- What to work on
Extract all lines from the data beneath that include the word "roll".

- Dataset extract
__________________________________________________

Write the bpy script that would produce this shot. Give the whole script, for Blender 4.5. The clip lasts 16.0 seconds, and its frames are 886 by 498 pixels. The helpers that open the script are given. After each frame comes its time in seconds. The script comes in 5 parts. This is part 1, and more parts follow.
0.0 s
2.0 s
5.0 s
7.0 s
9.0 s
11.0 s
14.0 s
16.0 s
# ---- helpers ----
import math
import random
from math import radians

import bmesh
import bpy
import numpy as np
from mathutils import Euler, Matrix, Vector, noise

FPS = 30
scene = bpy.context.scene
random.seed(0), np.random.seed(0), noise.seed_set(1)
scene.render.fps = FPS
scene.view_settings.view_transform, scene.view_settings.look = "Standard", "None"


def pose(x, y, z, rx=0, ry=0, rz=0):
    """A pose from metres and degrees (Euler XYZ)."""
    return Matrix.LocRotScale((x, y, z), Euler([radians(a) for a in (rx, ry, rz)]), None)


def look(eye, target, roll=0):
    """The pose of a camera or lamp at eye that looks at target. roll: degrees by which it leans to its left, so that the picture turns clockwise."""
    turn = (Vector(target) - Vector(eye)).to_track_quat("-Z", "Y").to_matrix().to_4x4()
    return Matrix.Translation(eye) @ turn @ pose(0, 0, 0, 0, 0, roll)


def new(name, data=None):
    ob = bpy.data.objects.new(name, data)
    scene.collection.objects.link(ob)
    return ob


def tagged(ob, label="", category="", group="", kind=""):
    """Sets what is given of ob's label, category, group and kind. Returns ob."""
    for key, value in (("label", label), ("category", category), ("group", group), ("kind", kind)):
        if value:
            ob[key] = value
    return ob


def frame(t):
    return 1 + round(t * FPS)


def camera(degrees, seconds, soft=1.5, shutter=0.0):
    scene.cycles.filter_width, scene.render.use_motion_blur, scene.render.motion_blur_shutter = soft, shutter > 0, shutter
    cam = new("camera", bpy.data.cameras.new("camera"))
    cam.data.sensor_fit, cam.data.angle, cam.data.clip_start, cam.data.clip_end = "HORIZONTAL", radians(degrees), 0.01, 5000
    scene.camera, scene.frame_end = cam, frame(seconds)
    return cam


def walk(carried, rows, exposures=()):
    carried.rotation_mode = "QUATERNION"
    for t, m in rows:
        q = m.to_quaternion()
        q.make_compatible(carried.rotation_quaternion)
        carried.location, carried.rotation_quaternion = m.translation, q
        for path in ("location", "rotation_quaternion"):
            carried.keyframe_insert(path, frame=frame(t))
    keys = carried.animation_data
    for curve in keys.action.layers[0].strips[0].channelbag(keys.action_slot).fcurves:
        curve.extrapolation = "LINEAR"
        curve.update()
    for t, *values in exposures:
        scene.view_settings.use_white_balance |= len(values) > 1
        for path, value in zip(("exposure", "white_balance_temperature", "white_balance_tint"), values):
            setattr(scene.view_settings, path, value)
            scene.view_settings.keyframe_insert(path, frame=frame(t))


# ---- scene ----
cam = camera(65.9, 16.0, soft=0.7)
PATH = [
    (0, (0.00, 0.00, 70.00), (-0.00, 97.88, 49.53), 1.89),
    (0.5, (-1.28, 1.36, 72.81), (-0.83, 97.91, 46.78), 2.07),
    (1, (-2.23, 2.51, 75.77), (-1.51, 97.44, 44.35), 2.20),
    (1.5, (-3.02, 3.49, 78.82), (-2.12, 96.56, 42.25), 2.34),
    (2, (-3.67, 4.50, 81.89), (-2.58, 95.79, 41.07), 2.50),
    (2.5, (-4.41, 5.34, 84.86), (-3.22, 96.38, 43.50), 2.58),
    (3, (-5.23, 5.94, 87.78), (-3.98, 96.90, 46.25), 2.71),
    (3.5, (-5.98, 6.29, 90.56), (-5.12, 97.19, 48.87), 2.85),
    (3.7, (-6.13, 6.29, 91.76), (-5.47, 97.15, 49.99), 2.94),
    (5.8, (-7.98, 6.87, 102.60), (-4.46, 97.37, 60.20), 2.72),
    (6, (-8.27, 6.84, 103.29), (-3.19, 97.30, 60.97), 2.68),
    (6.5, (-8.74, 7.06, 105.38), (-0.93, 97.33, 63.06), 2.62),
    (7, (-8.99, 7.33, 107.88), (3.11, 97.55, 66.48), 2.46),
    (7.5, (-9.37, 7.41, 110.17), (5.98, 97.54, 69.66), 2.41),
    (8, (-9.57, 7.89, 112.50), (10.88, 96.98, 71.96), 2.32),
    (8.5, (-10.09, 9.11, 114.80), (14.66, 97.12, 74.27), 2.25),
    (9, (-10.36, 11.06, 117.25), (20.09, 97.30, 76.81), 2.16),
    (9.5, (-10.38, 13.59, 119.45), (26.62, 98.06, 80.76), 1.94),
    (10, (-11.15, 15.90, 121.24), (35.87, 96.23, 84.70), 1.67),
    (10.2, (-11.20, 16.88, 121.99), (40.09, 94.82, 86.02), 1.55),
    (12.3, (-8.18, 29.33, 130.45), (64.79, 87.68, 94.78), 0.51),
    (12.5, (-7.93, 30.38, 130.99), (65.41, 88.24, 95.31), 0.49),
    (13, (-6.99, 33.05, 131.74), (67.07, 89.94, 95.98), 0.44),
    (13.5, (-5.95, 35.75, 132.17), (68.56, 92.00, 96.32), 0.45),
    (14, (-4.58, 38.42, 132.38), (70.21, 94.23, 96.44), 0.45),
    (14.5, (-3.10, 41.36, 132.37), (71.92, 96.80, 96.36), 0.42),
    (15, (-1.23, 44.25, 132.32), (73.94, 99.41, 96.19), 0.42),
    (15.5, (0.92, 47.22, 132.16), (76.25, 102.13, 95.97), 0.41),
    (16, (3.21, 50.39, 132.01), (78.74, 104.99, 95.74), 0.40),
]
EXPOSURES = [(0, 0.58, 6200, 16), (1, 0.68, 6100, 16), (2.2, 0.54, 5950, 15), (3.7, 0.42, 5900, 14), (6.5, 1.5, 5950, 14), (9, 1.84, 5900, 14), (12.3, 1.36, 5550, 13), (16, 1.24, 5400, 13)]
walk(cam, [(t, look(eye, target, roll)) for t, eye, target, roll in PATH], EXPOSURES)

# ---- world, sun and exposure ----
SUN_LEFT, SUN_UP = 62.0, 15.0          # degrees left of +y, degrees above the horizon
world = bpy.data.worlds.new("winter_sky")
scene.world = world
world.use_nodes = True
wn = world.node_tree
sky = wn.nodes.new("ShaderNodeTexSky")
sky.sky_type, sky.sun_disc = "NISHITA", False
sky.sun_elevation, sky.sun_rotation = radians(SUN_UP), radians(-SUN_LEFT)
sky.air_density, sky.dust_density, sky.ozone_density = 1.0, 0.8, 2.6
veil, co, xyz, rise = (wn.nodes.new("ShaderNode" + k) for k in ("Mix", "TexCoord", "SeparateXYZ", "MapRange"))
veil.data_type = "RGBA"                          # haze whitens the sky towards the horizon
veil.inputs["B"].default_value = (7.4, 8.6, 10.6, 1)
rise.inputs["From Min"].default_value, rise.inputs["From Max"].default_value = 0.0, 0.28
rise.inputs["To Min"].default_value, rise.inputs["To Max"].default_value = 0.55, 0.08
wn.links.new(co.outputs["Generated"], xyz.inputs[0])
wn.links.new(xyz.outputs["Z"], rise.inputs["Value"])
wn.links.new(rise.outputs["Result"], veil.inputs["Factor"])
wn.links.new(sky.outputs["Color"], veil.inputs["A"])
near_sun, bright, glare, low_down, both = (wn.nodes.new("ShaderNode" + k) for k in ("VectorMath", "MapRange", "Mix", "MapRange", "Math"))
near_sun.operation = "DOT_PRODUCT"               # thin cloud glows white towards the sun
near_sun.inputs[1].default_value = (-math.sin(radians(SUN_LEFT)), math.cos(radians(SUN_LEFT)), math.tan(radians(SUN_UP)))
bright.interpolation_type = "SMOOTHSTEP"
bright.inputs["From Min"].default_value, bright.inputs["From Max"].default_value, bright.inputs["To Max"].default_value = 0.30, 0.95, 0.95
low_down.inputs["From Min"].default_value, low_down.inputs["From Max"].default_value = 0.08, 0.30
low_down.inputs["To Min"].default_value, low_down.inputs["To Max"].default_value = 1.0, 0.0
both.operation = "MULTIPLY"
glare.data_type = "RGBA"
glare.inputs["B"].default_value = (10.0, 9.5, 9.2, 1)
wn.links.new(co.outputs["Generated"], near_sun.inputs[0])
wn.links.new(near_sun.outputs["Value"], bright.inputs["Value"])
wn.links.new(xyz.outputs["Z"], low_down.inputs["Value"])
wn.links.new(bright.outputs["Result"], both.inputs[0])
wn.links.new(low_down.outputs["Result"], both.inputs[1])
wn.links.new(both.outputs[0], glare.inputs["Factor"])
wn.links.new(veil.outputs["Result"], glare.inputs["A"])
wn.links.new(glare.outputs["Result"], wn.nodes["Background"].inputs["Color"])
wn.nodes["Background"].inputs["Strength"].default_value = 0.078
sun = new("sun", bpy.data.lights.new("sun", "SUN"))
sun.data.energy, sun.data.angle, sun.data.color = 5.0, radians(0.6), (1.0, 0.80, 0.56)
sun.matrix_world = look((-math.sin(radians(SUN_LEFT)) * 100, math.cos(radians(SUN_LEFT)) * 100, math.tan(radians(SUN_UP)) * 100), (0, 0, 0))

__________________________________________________

- Correct response
def look(eye, target, roll=0):
    """The pose of a camera or lamp at eye that looks at target. roll: degrees by which it leans to its left, so that the picture turns clockwise."""
    return Matrix.Translation(eye) @ turn @ pose(0, 0, 0, 0, 0, roll)
walk(cam, [(t, look(eye, target, roll)) for t, eye, target, roll in PATH], EXPOSURES)